Kenya is among three African countries that will participate in a radical makeover of the slow-moving daily HIV prevention pill Truvada.

Users of the pill, officially launched in Kenya last year say its colour, size, packaging and daily frequency are all great put offs.

In response, USAid has provided about Sh1.19 billion ($10 million) for the development of a discreet drug delivery technology to be tried in Kenya, South Africa and Uganda.

The project will develop a drug delivery patch than can be placed discreetly on the skin programmed to deliver a specific dose of Truvada into the blood stream.

The Americans think the technology called microarray patch will overcome some of the problems that have discouraged the uptake of the pill.

HIV experts say some Truvada users complain about the colour, size and even the rattling sound that the tablet makes when being taken out of its plastic container.

Dr Nelly Mugo of the Kenya Medical Research Institute recently told journalists that some users complain that people mistake them of taking HIV treatment medication.

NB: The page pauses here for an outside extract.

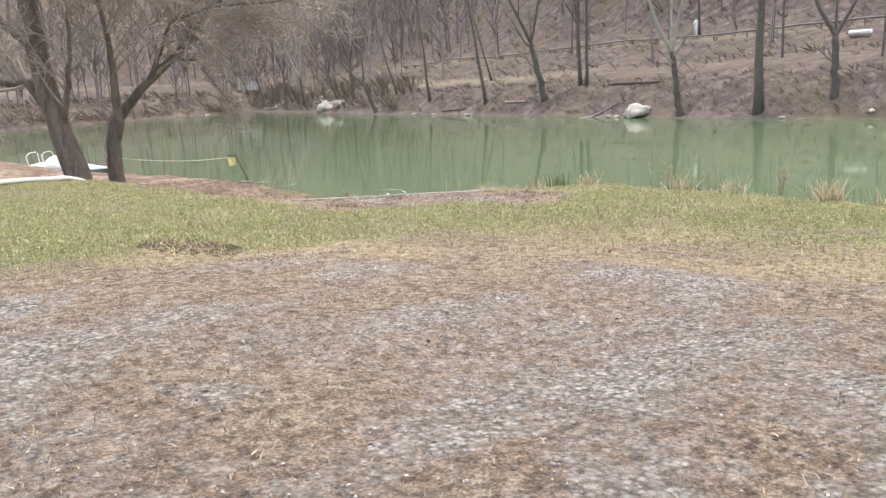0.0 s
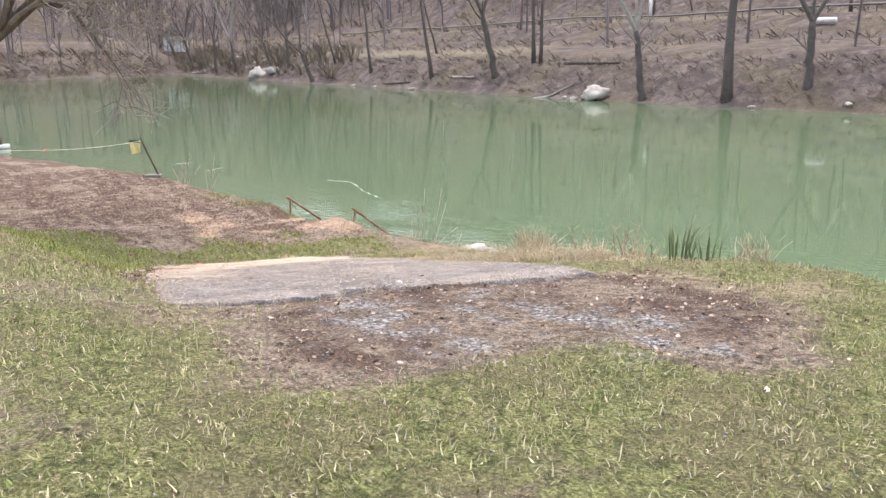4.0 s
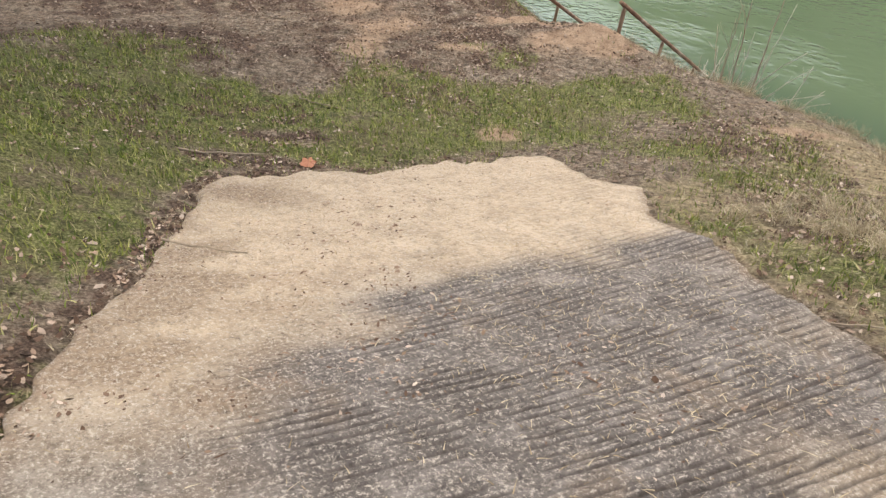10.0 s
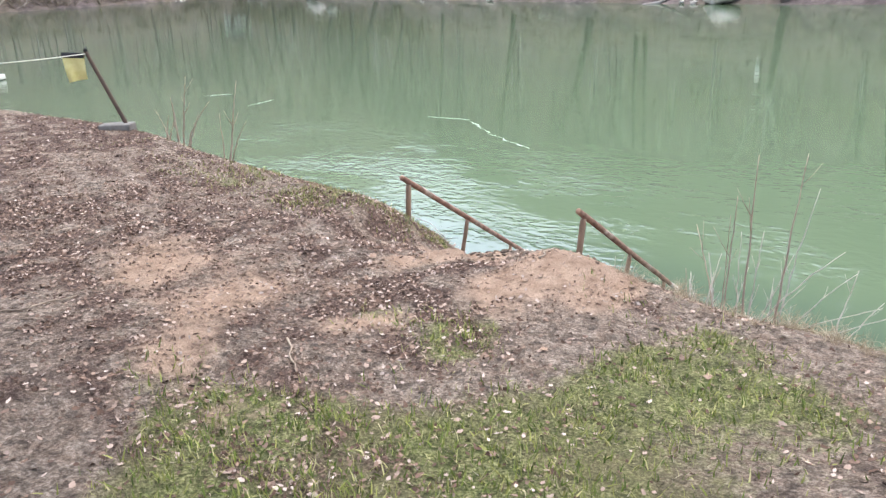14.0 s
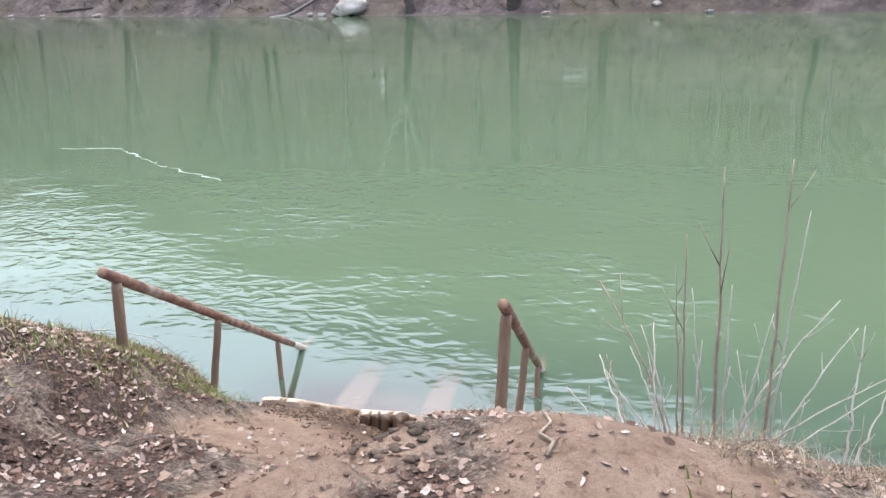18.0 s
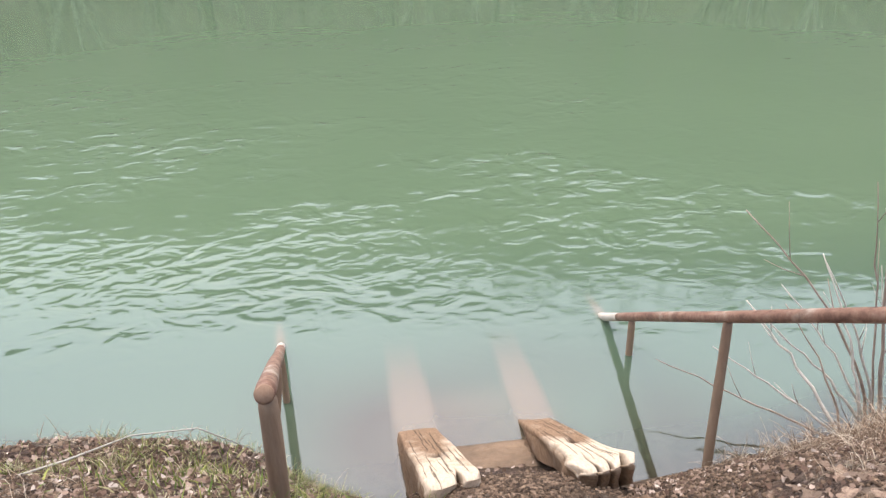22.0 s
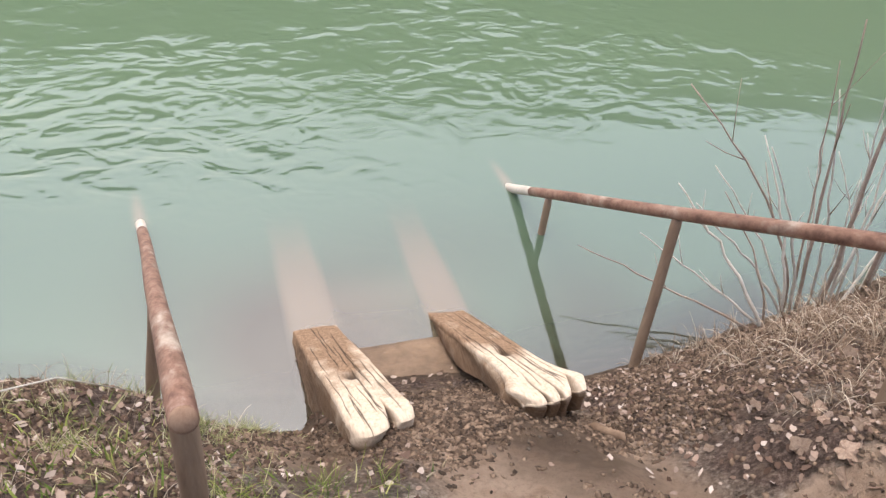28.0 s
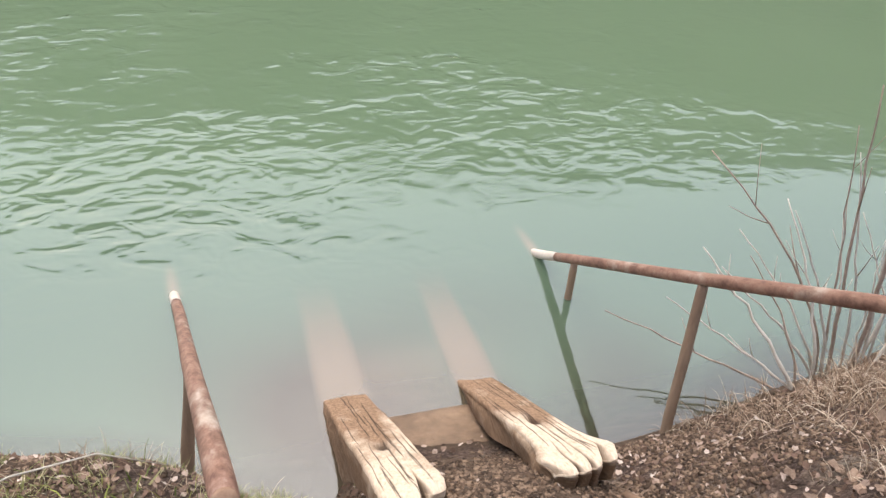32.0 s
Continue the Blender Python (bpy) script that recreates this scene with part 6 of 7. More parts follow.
sapling((1.21, -1.23), [(0, 0, -0.04, 0.26, 1.8, 0.012, 0.1, 0), (0.03, -0.02, 0.02, 0.3, 1.1, 0.009, 0.0, 1), (0.06, 0.03, 0.62, 0.5, 0.95, 0.009, 0.5, 1), (-0.05, 0.02, -0.12, 0.3, 1.05, 0.008, 0.3, 1), (0.1, 0.02, 0.2, 0.35, 0.9, 0.008, 0.3, 1), (0.08, -0.03, 0.95, 0.55, 0.5, 0.008, 0.4, 1), (-0.03, 0.0, 0.1, 0.2, 0.62, 0.007, 0.2, 1), (0.05, 0.05, 0.35, 0.4, 0.6, 0.007, 0.3, 1)], 1, "tall leafless sapling with pale arching shoots")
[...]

The pill, Dr Mugo, a strong advocate of Truvada, said has also been linked to the sex stimulant Viagra and another drug used for mental health because of their blue colour.

"We have had several meetings with the manufacturers on these concerns,” Dr Christine Ogolla, a programme director at the Elizabeth Glaser Aids Foundation told journalists in Nairobi recently.

A statement released last week by Queen’s University Belfast, Northern Ireland, the lead agency in the new project says they will work mainly with women in the three countries to address the concerns.

“The patches will be a discreet, easy-to-use technology that contains tiny projections that painlessly penetrate the top layer of skin to deliver the drug,” says the university.

Poor adherence

The patch, if it works, will overcome the problem of colour, size and rattling while releasing the drug over several weeks or months instead of the current practice of swallowing the pill daily which is a cause for poor adherence.

Others in the project are the pharmaceutical companies ViiV Healthcare and LTS Lohmann Therapie-Systeme AG and the NGOs PATH and Population Council.

So far data shows only about 13,000 Kenyans have taken up the pill against a Ministry of Health five-year target of 500,000 users.

The main driver of Truvada, the US President’s Emergency Plan for Aids Relief, targets at recruiting about 5,000 users in Kenya in 2018 and about 40,000 in the next few years.

Truvada is manufactured by the American pharmaceutical company Gilead Sciences, which reported global sale revenues in excess of $10.2 billion from the drug between 2014 and 2016.

The 2016 total sale revenue for Gilead, from all products, is reported at $30.39 billion or slightly more than Sh3 trillion.

Health experts are also grappling with the requirement that Truvada users be tested for kidney function at least three times annually which they say could be expensive and burdensome for local health systems.

A study published earlier this month by Mugo, among others, suggests that the frequency of kidney testing could be safely reduced to twice annually.